Mr Zuma, whose position as state president has still, theoretically at least, 18 months to run, is pushing hard for the succession of his former wife, Nkosazana Dlamini-Zuma, largely in the hope she will protect him from prosecution - and quite possibly jail - for the 783 charges of corruption he has been able to fight off in his nine years in office. Most observers, even stalwart ANC members, view the prospect of her potential presidency as a disaster, promising as it does another five years of policies that somehow have managed to turn what should be the most vibrant and fastest-growing economy in the developing world into a basket case.

Fortunately, there is a decent alternative at hand who moderate South Africans - and I don’t mean just the white population - fervently hope will win the day. Cyril Ramaphosa is a former trade union leader who played a key role in negotiating the peaceful transition from white rule to black rule in the early 1990s, went on to make a fortune in business and then went back into politics as Mr Zuma’s deputy president.

___________

Read more:

Changing face of racial land ownership in South Africa

S&P cuts South Africa debt score to junk

___________

The choice offered by the two candidates is stark. A victory by Mrs Dlamini-Zuma would consolidate the Zuma power base under which corruption, “state capture” – which basically means surrendering political decision-making to rich cronies, particularly the Indian-born Gupta family, in return for lucrative government contracts – and a dangerously underperforming economy have been entrenched. She launched her economic policies with an attack on the “policy independence” of the Reserve Bank and “white monopoly capital” with a demand for Mugabe-style “land restitution without compensation”. Market commentators, including the critical rating agencies, have condemned her policies as “populist” and a recipe for further economic decline.
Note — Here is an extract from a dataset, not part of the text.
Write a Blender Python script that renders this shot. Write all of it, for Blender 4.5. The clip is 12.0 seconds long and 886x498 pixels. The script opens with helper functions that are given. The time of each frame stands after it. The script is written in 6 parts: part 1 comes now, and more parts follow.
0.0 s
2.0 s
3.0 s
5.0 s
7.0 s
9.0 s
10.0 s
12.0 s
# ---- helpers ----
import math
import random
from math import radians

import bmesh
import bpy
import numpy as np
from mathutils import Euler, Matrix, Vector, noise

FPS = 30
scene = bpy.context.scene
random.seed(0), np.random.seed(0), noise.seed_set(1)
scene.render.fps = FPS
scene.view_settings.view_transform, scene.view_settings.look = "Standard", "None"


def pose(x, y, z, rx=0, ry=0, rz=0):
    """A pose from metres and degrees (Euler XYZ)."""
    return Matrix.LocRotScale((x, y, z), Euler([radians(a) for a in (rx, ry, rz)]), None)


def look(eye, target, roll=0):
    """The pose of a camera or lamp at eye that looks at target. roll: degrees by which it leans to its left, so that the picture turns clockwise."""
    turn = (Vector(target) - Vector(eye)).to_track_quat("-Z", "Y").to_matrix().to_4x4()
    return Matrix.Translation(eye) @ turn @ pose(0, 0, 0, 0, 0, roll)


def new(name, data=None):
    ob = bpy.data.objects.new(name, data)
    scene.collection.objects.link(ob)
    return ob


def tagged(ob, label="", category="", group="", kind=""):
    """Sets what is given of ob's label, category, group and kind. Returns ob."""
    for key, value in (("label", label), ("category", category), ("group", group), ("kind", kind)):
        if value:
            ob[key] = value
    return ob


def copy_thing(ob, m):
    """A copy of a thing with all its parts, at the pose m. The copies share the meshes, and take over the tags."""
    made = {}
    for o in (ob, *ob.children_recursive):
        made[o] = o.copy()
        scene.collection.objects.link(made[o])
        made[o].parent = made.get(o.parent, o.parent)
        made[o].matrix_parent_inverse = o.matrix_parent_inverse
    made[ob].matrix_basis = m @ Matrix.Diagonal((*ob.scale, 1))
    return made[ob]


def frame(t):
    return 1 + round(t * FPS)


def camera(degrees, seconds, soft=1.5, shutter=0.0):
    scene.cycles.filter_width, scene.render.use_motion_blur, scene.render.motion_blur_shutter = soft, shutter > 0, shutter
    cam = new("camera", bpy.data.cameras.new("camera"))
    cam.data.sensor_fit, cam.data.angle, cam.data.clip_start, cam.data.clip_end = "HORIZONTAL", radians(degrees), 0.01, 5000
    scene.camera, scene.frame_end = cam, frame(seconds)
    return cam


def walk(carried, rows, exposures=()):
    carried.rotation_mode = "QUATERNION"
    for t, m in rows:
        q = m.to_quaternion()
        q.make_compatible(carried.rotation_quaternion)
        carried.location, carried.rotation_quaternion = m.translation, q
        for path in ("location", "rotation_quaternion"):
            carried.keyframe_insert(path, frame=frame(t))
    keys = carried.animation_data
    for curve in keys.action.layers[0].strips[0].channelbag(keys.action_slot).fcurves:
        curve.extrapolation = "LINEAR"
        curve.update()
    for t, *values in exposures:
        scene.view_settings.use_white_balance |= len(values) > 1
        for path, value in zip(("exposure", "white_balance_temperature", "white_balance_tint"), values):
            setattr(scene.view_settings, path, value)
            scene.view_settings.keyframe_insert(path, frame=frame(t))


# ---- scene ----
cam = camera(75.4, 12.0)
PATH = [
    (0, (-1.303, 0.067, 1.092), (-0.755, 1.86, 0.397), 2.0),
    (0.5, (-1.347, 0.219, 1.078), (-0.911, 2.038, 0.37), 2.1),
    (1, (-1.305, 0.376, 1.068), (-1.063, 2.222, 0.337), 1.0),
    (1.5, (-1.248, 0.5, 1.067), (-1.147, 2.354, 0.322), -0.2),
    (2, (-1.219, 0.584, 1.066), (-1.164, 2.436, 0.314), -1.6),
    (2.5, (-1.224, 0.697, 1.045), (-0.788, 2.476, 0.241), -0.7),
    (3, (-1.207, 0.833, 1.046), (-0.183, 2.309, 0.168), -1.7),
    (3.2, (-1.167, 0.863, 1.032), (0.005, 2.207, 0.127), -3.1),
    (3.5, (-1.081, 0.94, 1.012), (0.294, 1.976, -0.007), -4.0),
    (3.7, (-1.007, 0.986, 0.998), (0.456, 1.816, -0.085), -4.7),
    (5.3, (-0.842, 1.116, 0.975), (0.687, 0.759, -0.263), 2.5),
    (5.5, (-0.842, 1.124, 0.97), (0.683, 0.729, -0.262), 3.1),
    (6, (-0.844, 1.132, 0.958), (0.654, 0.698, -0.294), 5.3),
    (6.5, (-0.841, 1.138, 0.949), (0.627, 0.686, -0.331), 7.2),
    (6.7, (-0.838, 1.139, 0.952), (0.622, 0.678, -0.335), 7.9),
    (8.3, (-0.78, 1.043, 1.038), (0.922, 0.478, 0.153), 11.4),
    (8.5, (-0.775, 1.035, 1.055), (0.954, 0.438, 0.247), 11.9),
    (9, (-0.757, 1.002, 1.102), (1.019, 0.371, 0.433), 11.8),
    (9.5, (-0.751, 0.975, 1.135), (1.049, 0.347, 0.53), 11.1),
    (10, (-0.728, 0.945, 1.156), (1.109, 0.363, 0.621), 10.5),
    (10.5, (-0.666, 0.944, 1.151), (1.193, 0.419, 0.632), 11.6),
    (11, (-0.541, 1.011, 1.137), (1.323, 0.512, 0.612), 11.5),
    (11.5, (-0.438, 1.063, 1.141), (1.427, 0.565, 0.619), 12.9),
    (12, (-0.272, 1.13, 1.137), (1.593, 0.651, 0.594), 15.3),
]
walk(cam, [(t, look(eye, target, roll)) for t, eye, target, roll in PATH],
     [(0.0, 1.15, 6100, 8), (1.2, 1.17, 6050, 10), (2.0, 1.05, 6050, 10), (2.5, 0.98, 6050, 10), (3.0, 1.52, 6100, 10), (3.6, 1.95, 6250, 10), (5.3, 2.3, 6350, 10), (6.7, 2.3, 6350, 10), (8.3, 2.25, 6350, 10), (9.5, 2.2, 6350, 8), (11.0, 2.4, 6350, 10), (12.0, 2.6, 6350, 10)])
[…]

Mr Ramaphosa, on the other hand, is seen as a moderniser committed to an anti-corruption policy and the replacement of incompetent Mr Zuma appointments with a new administration. He has already laid out his stall in the shape of a national development plan which targets GDP growth of 3 per cent next year and 5 per cent after that (the country has averaged less than 1 per cent for the past three years, well behind the population growth). The economic plan, which Mr Zuma has completely ignored, focuses on transformation, internships, a national minimum wage for the employed and permanent work opportunities for the unemployed.
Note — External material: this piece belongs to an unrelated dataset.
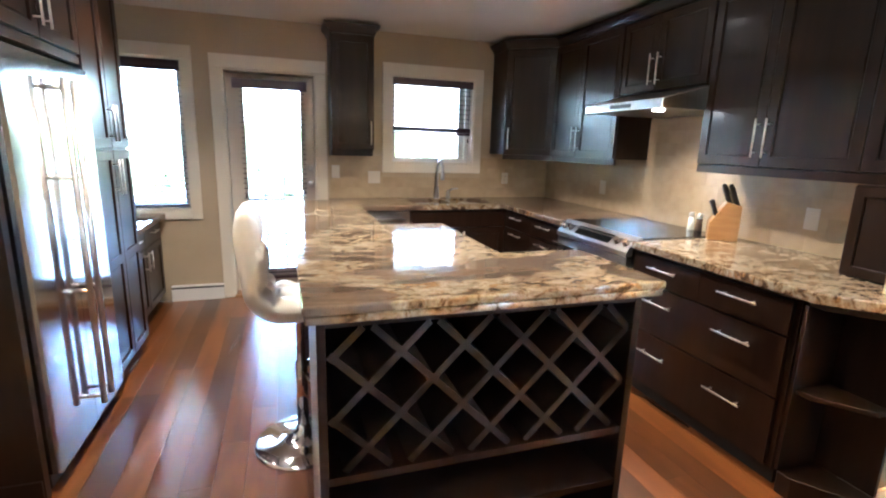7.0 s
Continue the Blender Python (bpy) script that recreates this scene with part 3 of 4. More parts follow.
# pantry
t = thing("pantry_cabinet", (-1.2, 6.6, 0), "tall espresso wooden pantry cabinet with four doors", "cabinet")
part("body", B((KL, PF, 6.270, 6.915, 0.095, 2.325)), ESPRESSO, t)
# toe boards carry the shade of their recess as near-black colour
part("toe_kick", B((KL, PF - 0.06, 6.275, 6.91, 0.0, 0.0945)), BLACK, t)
for a, b, h in ((6.272, 6.592, 6.560), (6.592, 6.912, 6.624)):
    d = front(t, "upper_door", (PF, 0, 0), EX, FX, a, b, 1.362, 2.315)
    handle(d, (PF + 0.02, 0, 0), EX, FX, h, 1.50, 0.20)
    d = front(t, "lower_door", (PF, 0, 0), EX, FX, a, b, 0.10, 1.352, panels=2)
    handle(d, (PF + 0.02, 0, 0), EX, FX, h, 1.20, 0.20)
crown(t, [(PF, 6.270), (PF, 6.915), (-1.54, 6.915)])
# desk
t = thing("desk_cabinet", (-1.25, 7.45, 0), "low espresso wooden desk cabinet with drawers", "cabinet")
DF = -0.985
part("body", B((KL, DF, 6.92, 7.94, 0.095, 0.752)), ESPRESSO, t)
part("toe_kick", B((KL, DF - 0.06, 6.93, 7.94, 0.0, 0.0945)), BLACK, t)
for a, b in ((6.925, 7.43), (7.43, 7.935)):
    d = front(t, "drawer", (DF, 0, 0), EX, FX, a, b, 0.60, 0.745, flat=True)
    handle(d, (DF + 0.02, 0, 0), EX, FX, (a + b) / 2, 0.69, 0.16, False)
    d = front(t, "door", (DF, 0, 0), EX, FX, a, b, 0.10, 0.595)
    handle(d, (DF + 0.02, 0, 0), EX, FX, b - 0.05 if a < 7 else a + 0.05, 0.50, 0.14)
solid("desk_worktop", B((KL + 0.002, -0.928, 6.917, 7.978, 0.753, 0.793)), GRANITE_DRIFT, "cream and brown granite top on the desk cabinet", "worktop", base=(-1.25, 7.45, 0.753), bevel=0.006, seg=2)

# back run
BF = 7.392
t = thing("dishwasher", (0.79, 7.7, 0), "stainless steel dishwasher under the worktop", "dishwasher")
part("body", B((0.492, 1.092, BF + 0.002, 7.96, 0.09, 0.868)), HANDLE, t)
d = part("door", B((0.495, 1.089, BF - 0.022, BF, 0.11, 0.865)), DARKSTEEL, t, "brushed steel door", bevel=0.004)
bm = bmesh.new()
tube(bm, [(0.55, BF - 0.062, 0.80), (1.035, BF - 0.062, 0.80)], 0.011, 12)
for x in (0.575, 1.01):
    tube(bm, [(x, BF - 0.022, 0.80), (x, BF - 0.062, 0.80)], 0.008, 8)
part("handle", bm, STEEL, d)
part("toe_kick", B((0.495, 1.089, BF + 0.03, BF + 0.05, 0.0, 0.0895)), HANDLE, t)
part("side_panel", B((0.462, 0.490, BF - 0.02, 7.998, 0.0, 0.868)), ESPRESSO, t, "espresso wooden side panel", bevel=0.002)
t = thing("sink_cabinet", (1.5, 7.7, 0), "espresso wooden sink cabinet with two doors", "cabinet")
part("body", B((1.095, 2.02, BF, 7.975, 0.095, 0.868)), ESPRESSO, t)
part("toe_kick", B((1.10, 2.02, BF + 0.06, BF + 0.08, 0.0, 0.0945)), BLACK, t)
NB = (0, -1, 0)
part("false_front", B((1.10, 2.0, BF - 0.019, BF - 0.0005, 0.715, 0.860)), ESPRESSO, t, bevel=0.003)
for a, b, h in ((1.10, 1.55, 1.51), (1.55, 2.00, 1.59)):
    d = front(t, "door", (0, BF, 0), XU, NB, a, b, 0.10, 0.71)
    handle(d, (0, BF - 0.02, 0), XU, NB, h, 0.60, 0.16)
# right run, beyond the range
RF = 2.022
WN = (-1, 0, 0)
t = thing("corner_base_cabinet", (2.4, 6.9, 0), "espresso wooden base cabinet with drawers beside the range", "cabinet")
part("body", B((RF, KR - 0.002, 6.412, 7.39, 0.095, 0.868)), ESPRESSO, t)
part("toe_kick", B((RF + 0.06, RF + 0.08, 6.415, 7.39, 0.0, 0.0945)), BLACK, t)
for a, b in ((6.415, 6.87), (6.87, 7.37)):
    for c, d_ in ((0.715, 0.860), (0.41, 0.712), (0.10, 0.407)):
        d = front(t, "drawer", (RF, 0, 0), EX, WN, a, b, c, d_, flat=True)
        handle(d, (RF - 0.02, 0, 0), EX, WN, (a + b) / 2, d_ - 0.045, 0.20, False)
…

The truth of the matter, however, is that whoever does take over – and Mr Ramaphosa is a narrow leader in the betting, although in ANC elections anything can happen – faces a monumental challenge. Unemployment is officially 28 per cent, one of the highest rates in the world, but rises to 33 per cent if the millions who have given up looking for jobs are taken into account. More people receive government grants – 17 million of them – than are economically active. Debt is rising, tax revenues are falling and the finances of some of the big parastatal companies, which are run by Zuma cronies who have openly plundered them, are in such bad shape they threaten fiscal meltdown. The debts of Eskom, the monopoly electricity supplier, could sink the nation on their own and SAA, the national carrier, staggers from one bankruptcy to the next. More downgrades lie ahead.

Mr Ramaphosa’s cause, though, has been weakened in recent days by two corporate scandals which have rocked the South African business world. The shares of Johannesburg head-quartered Steinhoff, the world’s second-largest furniture retailer after IKEA, fell by 91 per cent after it announced the German government was investigating it for fraud and its CEO resigned. Then came the revelation that South Africa’s largest company by market value, Naspers (it owns 35 per cent of Ten Cent), was involved in what looks perilously close to malpractice to preserve its lucrative monopoly of pay-TV. Mr Ramaphosa has no involvement in either, but his association with the white business community has provided fodder for his more radical critics.

The ANC conference kicks off on Saturday but we won’t know the leadership result until next Tuesday. It will be a nail-biting weekend.